Creative Industries Federation interview with Berwyn Rowlands
The following interview with Iris Prize Director Berwyn Rowlands appeared in the June 2021 edition of the Creative Industries Federation newsletter to celebrate Pride month.
In the very first of our Pride Month Spotlights, we chat to passionate filmmaker and diversity advocate, Berwyn Rowlands who, from humble Welsh beginnings, has created the biggest LGBT+ film festival prize around the globe. We learn more about his background as a Welsh-speaking, gay man who was glaringly underrepresented on the screen, and how this has influenced his own work in amplifying LGBT+ voices.
Fed: Can you tell us more about how the Iris Prize came to be?

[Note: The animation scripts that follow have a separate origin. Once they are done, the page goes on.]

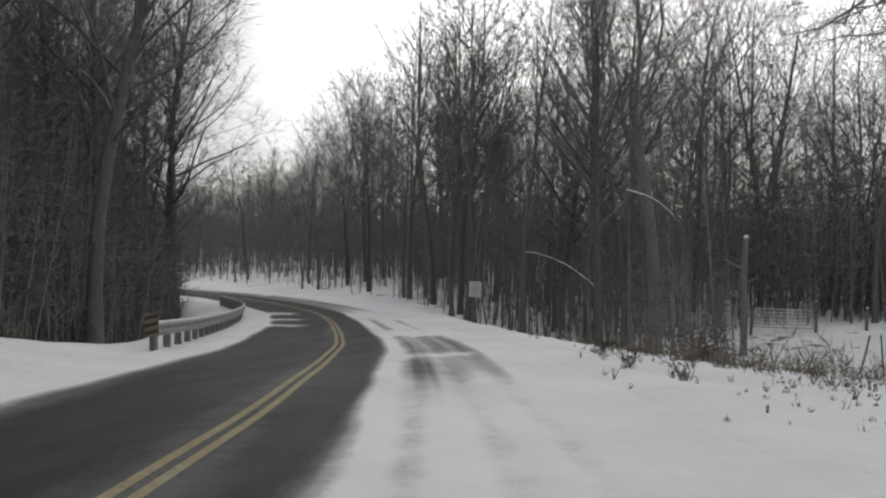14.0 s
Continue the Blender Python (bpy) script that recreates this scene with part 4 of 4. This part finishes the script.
SHRUBS = [shrub_kind(101, 1.7, 13, 1.4), shrub_kind(102, 1.3, 9, 0.5), shrub_kind(103, 2.2, 6, 0.3)]
for kind, s, d, size, label in (
        (0, 35.5, 9.2, 1.1, "dark twiggy shrub with dead leaves on the snowy bank"), (0, 33.5, 10.3, 0.9, "dark twiggy shrub with dead leaves on the snowy bank"),
        (2, 55.5, 9.9, 1.0, "thin leafless shrub leaning out of the snowy bank"), (2, 60.5, 9.2, 0.9, "thin leafless shrub leaning out of the snowy bank"),
        (2, 74.0, 8.4, 0.7, "thin tangled brush on the snowy bank"), (1, 78.0, 9.2, 0.9, "low dry shrub on the snowy bank"), (2, 82.5, 8.2, 0.7, "thin tangled brush on the snowy bank"),
        (1, 86.0, 9.6, 0.9, "low dry shrub on the snowy bank"), (0, 153.0, 5.2, 0.24, "small dark shrub pushed down by snow at the verge"), (1, 151.0, 5.5, 0.34, "low dry shrub half buried in verge snow"),
        (0, 156.3, 5.6, 0.28, "small dark shrub pushed down by snow at the verge"), (2, 129.6, 5.6, 0.5, "thin dry stalks standing in verge snow"), (2, 130.4, 5.8, 0.35, "thin dry stalks standing in verge snow"),
        (1, 52.0, 8.3, 0.7, "low dry shrub on the snowy bank"), (1, 66.0, 8.6, 0.8, "low dry shrub on the snowy bank"), (2, 92.0, 10.2, 0.9, "thin leafless shrub on the snowy bank"),
        (2, 97.0, 9.6, 1.0, "thin leafless shrub on the snowy bank"), (1, 100.5, 9.0, 0.8, "low dry shrub on the snowy bank"), (2, 104.0, 10.5, 0.8, "thin leafless shrub on the snowy bank"),
        (2, 92.5, -7.7, 0.9, "thin leafless shrub on the snowy bank"), (1, 84.0, -7.0, 0.8, "low dry shrub at the foot of the bank"), (1, 107.0, -6.2, 0.7, "low dry shrub at the foot of the bank"),
        (1, 120.0, -6.0, 0.7, "low dry shrub at the foot of the bank"), (1, 134.0, 8.6, 0.7, "low dry shrub in thin snow on the verge"), (2, 142.0, 9.6, 0.7, "thin dry shrub in thin snow on the verge"),
        (1, 149.0, 9.0, 0.7, "low dry shrub in thin snow on the verge"), (1, 160.5, 9.4, 0.9, "low dry shrub at the edge of the verge"), (0, 163.5, 10.8, 0.8, "dark twiggy shrub at the edge of the verge"),
        (0, 40.0, -9.8, 0.7, "dark twiggy shrub on the snowy bank"), (1, 58.0, -8.2, 0.8, "low dry shrub on the snowy bank"), (1, 25.0, -8.8, 0.8, "low dry shrub on the snowy bank")):
    sx, sy, _ = spot(s, d)
    ob = root("shrub", pose(float(sx), float(sy), float(land_z(sx, sy)[0]), 0, 0, (s * 77) % 360) @ Matrix.Scale(size, 4), label, "shrub", "shrubs on the banks")
    part("branchwork", SHRUBS[kind][0], ob)
    part("withered_foliage", SHRUBS[kind][1], ob, "shrivelled brown leaves")


# ---------------------------------------------------------------- guard rail
def guard_rail():
    s0, s1 = 159.4, 200.0
    rail = root("guard_rail", Matrix.Identity(4), "galvanised steel guard rail on short posts topped with snow", "guard rail")

    def base(s, d):
        x, y, h = spot(s, d)
        return float(x), float(y), float(road_z(s)) + 0.02, float(h)
    # corrugated beam, one piece between every third post
    outline = [(0.00, -0.155), (0.055, -0.125), (0.08, -0.075), (0.045, -0.03), (0.005, 0.0), (0.045, 0.03), (0.08, 0.075), (0.055, 0.125), (0.0, 0.155)]
    posts = np.arange(s0 + 0.35, s1, 1.34)
    for k in range(0, len(posts) - 1, 3):
        a, b = posts[k] - (0.35 if k == 0 else 0.0), posts[min(k + 3, len(posts) - 1)] + 0.05
        ss = np.linspace(a, b, 7)
        v, f = [], []
        for s in ss:
            for out, up in outline:
                x, y, z, _ = base(s, -4.07 + out)
                v.append((x, y, z + 0.49 + up))
            for out, up in outline[::-1]:
                x, y, z, _ = base(s, -4.07 + out - 0.012)
                v.append((x, y, z + 0.49 + up))
        m = 2 * len(outline)
        for i in range(len(ss) - 1):
            for j in range(m):
                f.append((i * m + j, i * m + (j + 1) % m, (i + 1) * m + (j + 1) % m, (i + 1) * m + j))
        beam = part("beam", mesh_of("beam", v, f, M_STEEL), rail)
        sn = Shape()
        ss = np.linspace(a, b, 12)
        line = []
        for s in ss:
            x, y, z, _ = base(s, -4.05)
            line.append((x, y, z + 0.655))
        sn.tube(line, 0.026 + 0.012 * np.abs(np.sin(ss * 2.7)), 6)
        part("snow_cap", sn.mesh("snow_cap", M_CAPSNOW), beam, "thin ridge of snow")
    for s in posts:
        x, y, z, h = base(s, -4.19)
        sh = Shape().box((-0.075, -0.10, -0.35), (0.075, 0.10, 0.62), bevel=0.012)
        ob = part("post", sh.mesh("post", M_RAILPOST, False), rail)
        ob.matrix_world = pose(x, y, z, 0, 0, h)
        block = Shape().box((0.075, -0.07, 0.35), (0.125, 0.07, 0.62), bevel=0.006)
        ob2 = part("block", block.mesh("block", M_RAILPOST, False), rail)
        ob2.matrix_world = pose(x, y, z, 0, 0, h)
    # striped marker on its own short post at the near end
    x, y, z, h = base(s0 - 0.15, -4.10)
    mark = root("object_marker", pose(x, y, z, 0, 0, h + 180), "yellow and black striped marker board at the rail's end", "marker board")
    part("post", Shape().box((-0.05, -0.04, -0.35), (0.05, 0.04, 0.36), bevel=0.006).mesh("post", M_POST, False), mark)
    part("board", Shape().box((-0.16, 0.045, 0.34), (0.16, 0.06, 0.86), bevel=0.004).mesh("board", M_YELLOW, False), mark, "yellow board")
    for k in range(3):
        low = 0.36 + k * 0.17
        v = [(-0.155, 0.064, low + 0.16), (-0.155, 0.064, low + 0.08), (0.155, 0.064, low - 0.06 + 0.06), (0.155, 0.064, low + 0.14 - 0.06)]
        v = [(a, c, min(max(e, 0.345), 0.855)) for a, c, e in v]
        v += [(a, c + 0.004, e) for a, c, e in v]
        f = [(0, 1, 2, 3), (4, 7, 6, 5), (0, 4, 5, 1), (1, 5, 6, 2), (2, 6, 7, 3), (3, 7, 4, 0)]
        part("stripe", mesh_of("stripe", v, f, M_BLACK, False), mark, "black stripe")


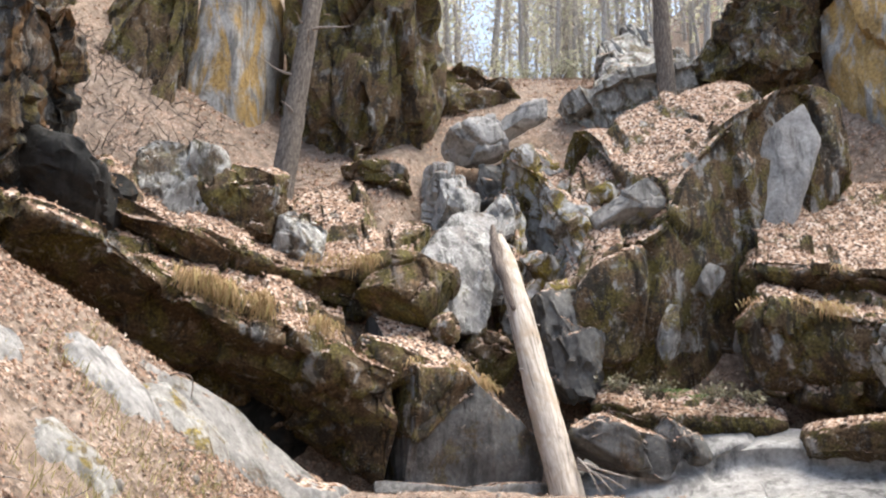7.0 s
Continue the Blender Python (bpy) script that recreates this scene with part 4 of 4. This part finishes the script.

Berwyn: As a gay man, I was tired and disappointed at the stories I was seeing about myself on the screen. They were well-meaning filmmakers putting these stories out but the reality was that there was a lack of funding and a lack of experience so an awful lot of the concepts were substandard. Although, as a gay man, I felt unbelievably grateful to exist in these films, they had bad sound, bad lighting and more often than not, scripts that hadn’t been finished. These were all barriers to actually enjoying the films.
I, and another number of organisations, agreed that we needed to add to the quality of the work that was available. We wanted to focus on excellence and storytelling - so that’s what we did. At the same time, we weren’t quite sure what we should do. We didn’t want to create just another film festival in what was already a crowded marketplace so the solution was simple - let’s focus on a prize as part of a film festival to make sure we were contributing something useful and meaningful.
Today, the Iris Prize continues to be the world’s largest LGBT+ short film prize at £30,000. We were investing in new production and that was the thing that made us very, very different. The whole project exceeded all of our expectations.
Fed: How have your own life experiences influenced and inspired what you do?
Berwyn: I’m 54 so when I was growing up as a Welsh-speaking child and teenager, I was - to all intents and purposes - invisible if you had to rely on what was on TV or in the cinema. I remember when Channel4 in Wales (S4C) was featured in 1982 and from almost nothing at all, there was suddenly a dedicated Welsh language channel. That was so liberating. You could turn the TV on and there you were - your culture, your life and all of its glorious complexities. I think that probably influenced me quite a lot. As a generation, it gave us a huge sense of optimism about the future.
Discovering my sexuality and discovering I was gay was another layer of complexity to add to the equation. I definitely didn’t find anything in film or television that depicted what I thought I was. I couldn’t always relate to what I saw and there wasn’t much LGBT+ representation at the time. So, I think those are the key things that have influenced me.
Fed: Why do you think initiatives just like yours are so important for the LGBTQ+ community and its allies?
Berwyn: Iris is a film festival first and we’ve chosen LGBT+ as the area we want to focus on. Iris isn’t about finger-wagging or campaigning overtly. It’s about sharing stories via the film festival. I know that sounds like I’m splitting hairs and I’m certainly not saying campaigning isn’t important because it is, but we focus exclusively on sharing stories. By doing that, we reach a lot of people and we’re able to bring people around to hopefully understanding more about diversity.
One of the areas I was keen to address right at the beginning was to make sure that when we were sharing our stories, we were sharing them with new audiences. Preaching to the converted is okay but you’re not going to get very far. We wanted to make sure that people who didn’t identify as LGBT+ would be turning up to Iris - 30% of our audience identifies as straight. That, to me, is extremely important.
Fed: What do you believe needs to happen next for LGBTQ+ voices to be heard even louder and clearer?
Berwyn: This is the most difficult question to answer instinctually because there are many, many answers to it. I think at the moment, we need to be very clear about what we are campaigning for. We need to consider carefully how much time and effort we've got because there are so many things that need to change - domestically, here in the UK, but also much wider. There are about 70 countries on this planet where demonstrating your love for a same sex person is seen as a crime and punishable by death. I think that there's a lot of work to be done. We need to be very strategic and we need to consider both domestic and international priorities.
Fed: What does Iris have in the pipeline for the rest of 2021?
Berwyn: It’ll be available in the UK online this year and all being well, there will be an in-person event in Cardiff from the 5th-10th of October. It will be really interesting bringing Iris back into an arena where we actually have an audience. The festival gets around 11,000 attendees each year but by taking Iris online last year, we hit 84,000. So Iris online, moving forward, won’t be a plan B. Fingers crossed we’ll be doing more of both in-person and online.